WHAT TO WORK ON:
Drop the pictures, then extract the listing word for word.

## start

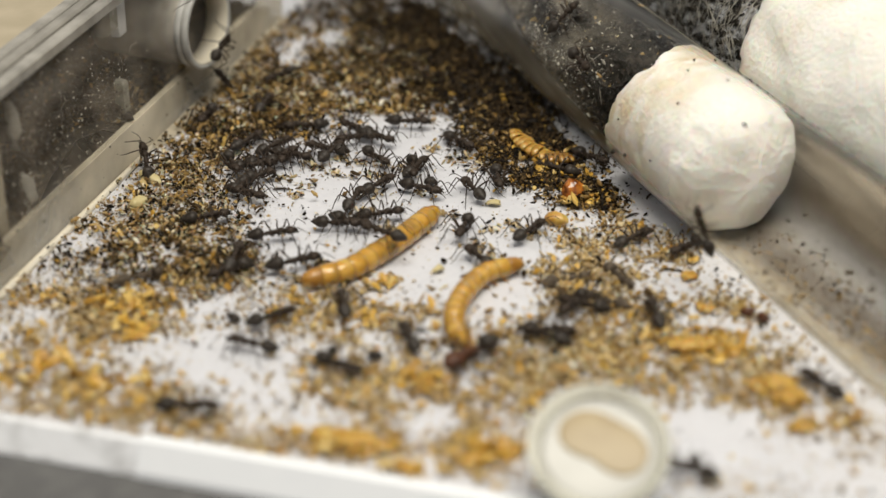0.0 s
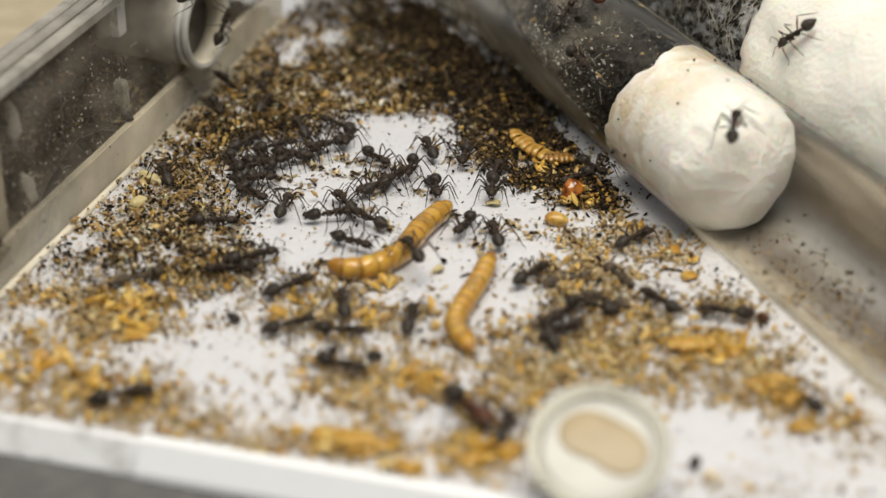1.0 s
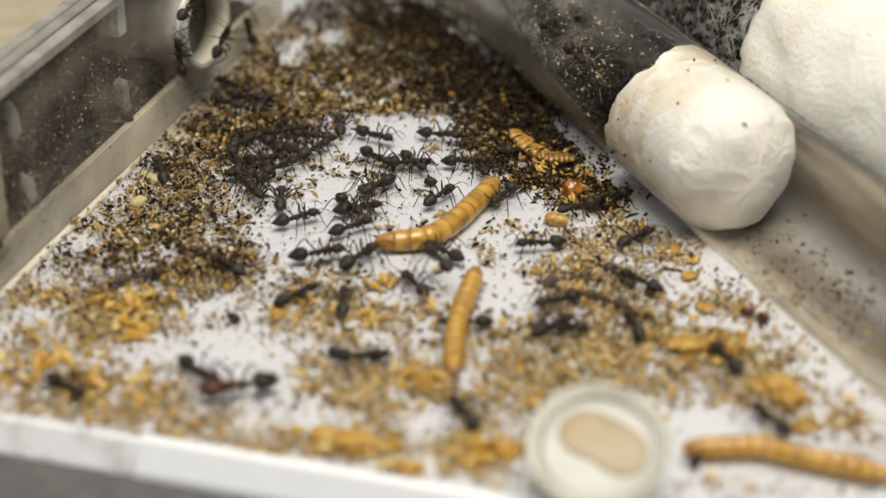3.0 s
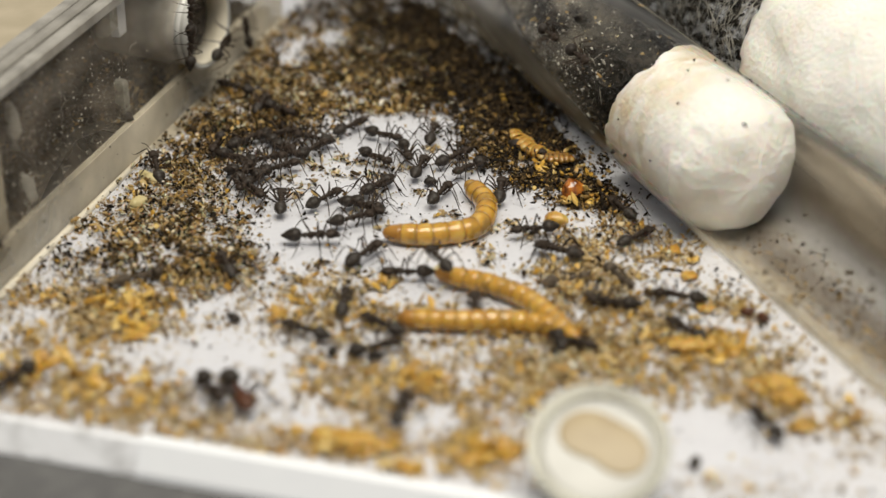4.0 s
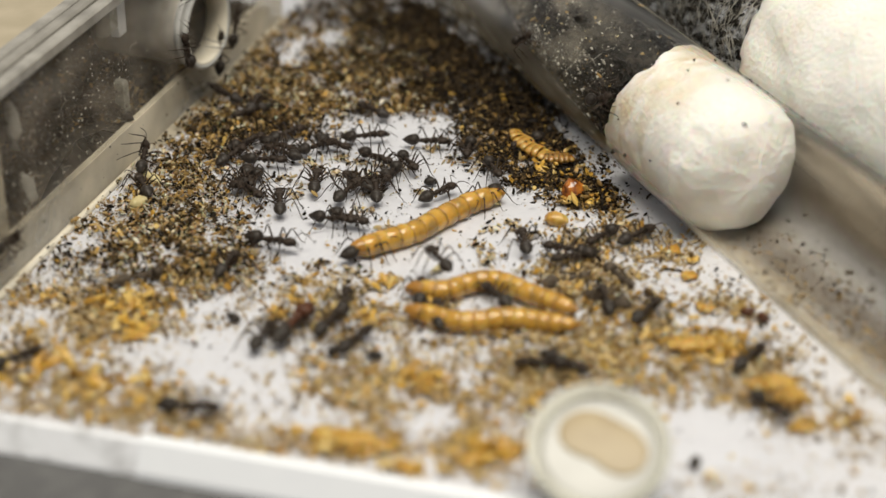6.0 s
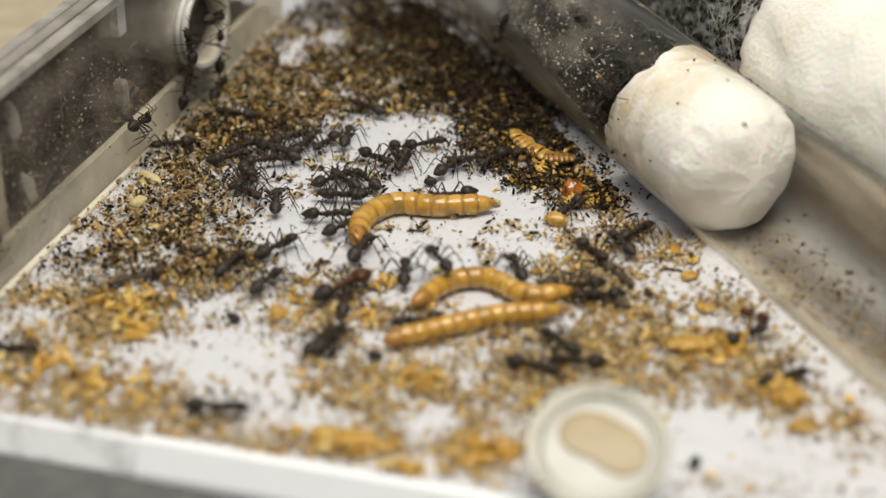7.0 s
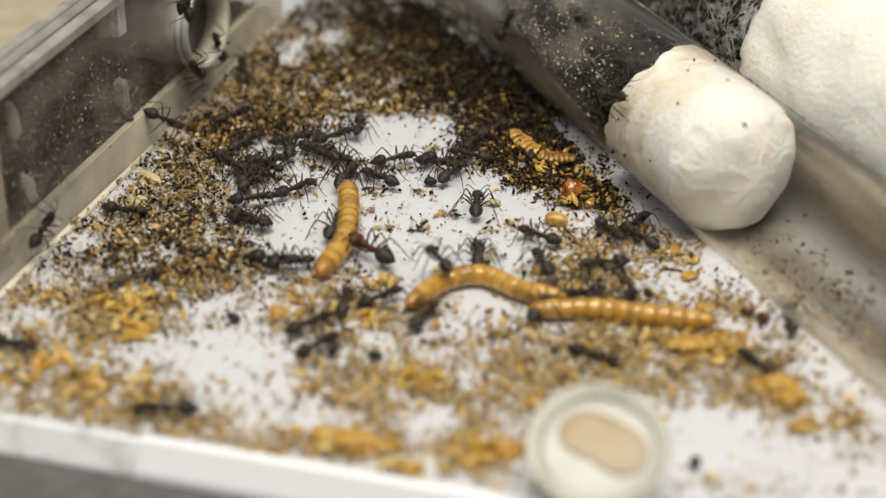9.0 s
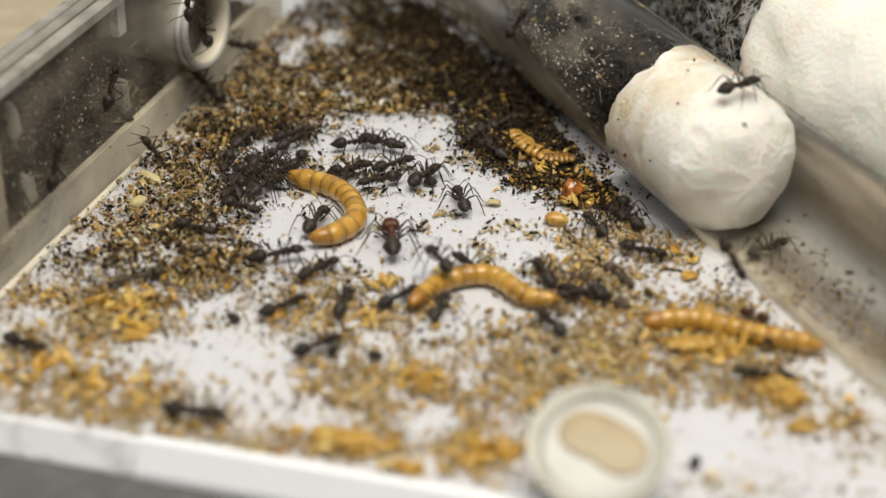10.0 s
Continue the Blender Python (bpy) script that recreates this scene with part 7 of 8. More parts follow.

## end

SOLUTION TO THIS EXERCISE:
0.0 s
1.0 s
3.0 s
4.0 s
6.0 s
7.0 s
9.0 s
10.0 s
Continue the Blender Python (bpy) script that recreates this scene with part 7 of 8. More parts follow.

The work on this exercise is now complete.